I grew up wanting to go to one of the auto shows, there weren’t any where I lived. Now I live in Birmingham, where our local show is decent but we only get a few 6 month old concepts. I was beginning to think that our show is just lame and maybe I should road-trip to see a “real” one. Now I know that I’m not missing anything other than some cold weather and a press clusterf***.
Virtual Insanity: Can someone please explain to me the -lopnik? Is it some internet term/phrase/meme that I’m just not up to date on? I’m still stuck on the owls and the lolcats.
The word “Jalopnik” is a made-up word derived from the word “jalopy,” meaning a “car,” (often a hoopty, beater, old run-down car; or, conversely, a very fancy, mint-condition or unusual car) and the suffix “-nik.”
According to The Columbia Guide to Standard Written English the suffix “-nik” is Yiddish or Russian in origin, while a Wikipedia article claims that it is Slavic in origin. It is used to describe a person related to the thing, state, habit, or action described by the word to which the suffix is attached.
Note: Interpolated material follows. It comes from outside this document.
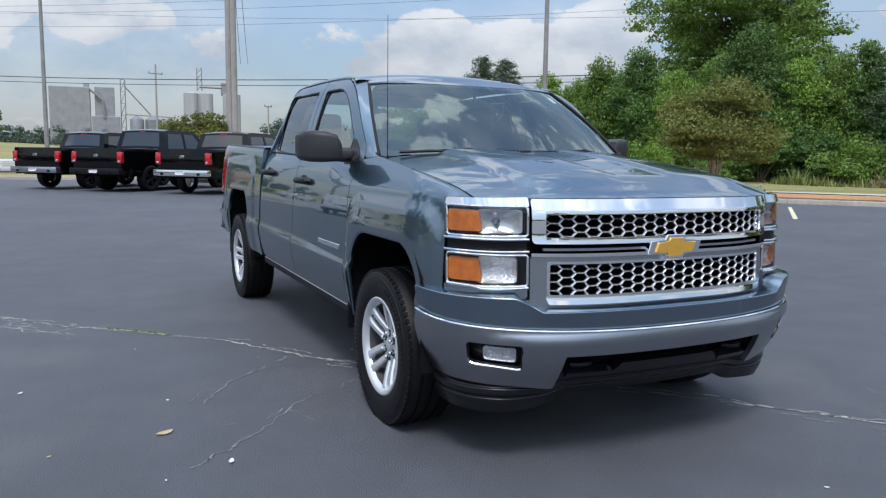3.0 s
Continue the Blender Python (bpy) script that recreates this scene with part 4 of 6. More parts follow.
RIM, HUB, SPOKES = finish(rim_mesh()), finish(hub_mesh()), [finish(spoke_mesh(sgn)) for sgn in (-1, 1)]
for me in (RIM, HUB, *SPOKES):
    me.materials.append(ALLOY)
TYRE = flatten(finish(tyre_mesh()))
TYRE.materials.append(RUBBER)
TREAD = flatten(finish(tread_blocks(bmesh.new())))
TREAD.materials.append(RUBBER)
WRITING = finish(sidewall_bars(bmesh.new()))
WRITING.materials.append(RUBBER)
bm = bmesh.new()
lathe(bm, [(-0.0675, 0.0), (-0.0675, 0.0190), (-0.05, 0.0190)], 12, "x")
RECESS = finish(bm)
RECESS.materials.append(BLACKPL)
BARREL = finish(barrel_mesh())
BARREL.materials.append(material("dusty_barrel_metal", (0.10, 0.10, 0.105), 0.5, 0.5, spread=0.2, scale=12))
LUGS = finish(lug_mesh())
LUGS.materials.append(CHROME)
bm = bmesh.new()
lathe(bm, [(-0.076, 0.0), (-0.075, 0.024), (-0.070, 0.034), (-0.060, 0.036)], 32, "x")
CAP = finish(bm)
CAP.materials.append(ALLOY)
bm = bmesh.new()
lathe(bm, [(0.012, 0.0), (0.012, 0.165), (0.03, 0.168), (0.03, 0.0)], 40, "x")
box(bm, -0.015, 0.055, 0.07, 0.16, -0.08, 0.08, 0.01)
DISC = finish(bm)
DISC.materials.append(material("rusty_brake_steel", (0.13, 0.10, 0.09), 0.5, 0.6, spread=0.3, scale=14))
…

Other words that use this suffix with similar meaning are: “beatnik, peacenik, and computernik.”
So, a “Jalopnik” is someone who is somehow related to “Jalopies,” (someone who has, or likes, or is like a “Jalopy”).
The nonce (made-up word) “Showlopnik” is a combination of the words “Show” and “Jalopnik” and would mean someone who is somehow related to Jalopy Shows (i.e. someone who attends, or puts on, or who is a fan of auto shows).
You’re getting _way_ too arcane about the word jalopnik. The only important thing is that whatever its derivation or meaning, it is the name of an extremely popular existing automotive website/blog, jalopnik.com, which means that while these Chicago Show PR guys are on the one hand deriding car blogs, on the other they have named their own blog by playing off the name of an existing car blog.
Sort of like a group of angry, middle-aged feminists naming their blog FILFhunter.com, if ya get my drift.
And no, please don’t try to parse FILFhunter.
Well, Virtual Insanity did ask. Of course, he (or she) is virtually insane. Sometimes things get slow and I get bored at the reference desk.